Nathan Thrall: 45 anni, americano, ha vinto qualche mese fa il premio Pulitzer con il suo Un giorno nella vita di Abed Salama, cronaca di un incidente che nel 2012 alle porte di Gerusalemme coinvolse un autobus di bambini palestinesi. Oggi a Repubblica dice che il piano di Donald Trump su Gaza «non è un piano: non ci sono fasi o modalità già stabilite. Il che non significa che non possano esserci. E poi condannarlo come assurdo non fa i conti con la realtà: a Gaza ci sono moltissime persone che vorrebbero andare via se ne avessero la possibilità. Lo abbiamo visto durante la guerra, la gente che chiedeva di uscire era molta di più di quella che riusciva a uscire. Ho un amico malato che è potuto partire solo dopo mesi, e solo dopo aver pagato migliaia di dollari alla mafia egiziana. Come lui, sono in migliaia».

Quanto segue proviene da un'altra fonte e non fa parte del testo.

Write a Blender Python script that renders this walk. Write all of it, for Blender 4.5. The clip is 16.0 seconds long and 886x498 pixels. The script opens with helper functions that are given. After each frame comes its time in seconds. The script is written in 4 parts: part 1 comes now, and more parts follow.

Spingere la popolazione fuori da Gaza

Secondo Thrall «se l’America ne avesse davvero l’intenzione, spingere una parte della popolazione fuori da Gaza non sarebbe impossibile. Ci sono Paesi pronti a prendersi i palestinesi. Quanti? Milioni no, ma 150 mila ciascuno sarebbe una soglia accettabile. Un quarto, forse la metà della popolazione andrebbe via in cambio di una casa e di sicurezza. Ma il punto per Israele non è questo». È invece lo svuotamento: «Trump ha promesso di svuotare la Striscia e Israele vuole la Striscia vuota. Questo non accadrà. L’uscita di una parte della popolazione non basterebbe». La politica israeliana, tutta o quasi, è d’accordo: «La destra di Netanyahu e l’ultradestra dei suoi alleati sono ovviamente felici. Ma hanno reagito positivamente anche il centro di Yair Lapid e di Benny Gantz, campioni dei liberal di Tel Aviv. Non solo, anche Yair Golan, che guida la sinistra, ha detto “Se fosse possibile sarebbe grandioso”. È abominevole».

Pulizia etnica

La conclusione è inevitabile: «Veniamo da anni di continua espansione dello spazio israeliano e di costante restringimento dello spazio palestinese. Una pulizia etnica lenta che va avanti da decenni e che dopo il 7 ottobre ha subito una fortissima accelerazione: Israele ha confiscato più terre palestinesi negli ultimi 16 mesi che negli ultimi 20 anni. L’unico contrappeso a questo processo è la giustizia internazionale, che però fa passi da formica a tempi da lumaca. La comunità internazionale si preoccupa di fermare l’annessione ufficiale, ma di fronte all’annessione di fatto è silenziosa. Non vedo il futuro dei palestinesi come molto diverso rispetto a quello degli indiani d’America negli Stati Uniti».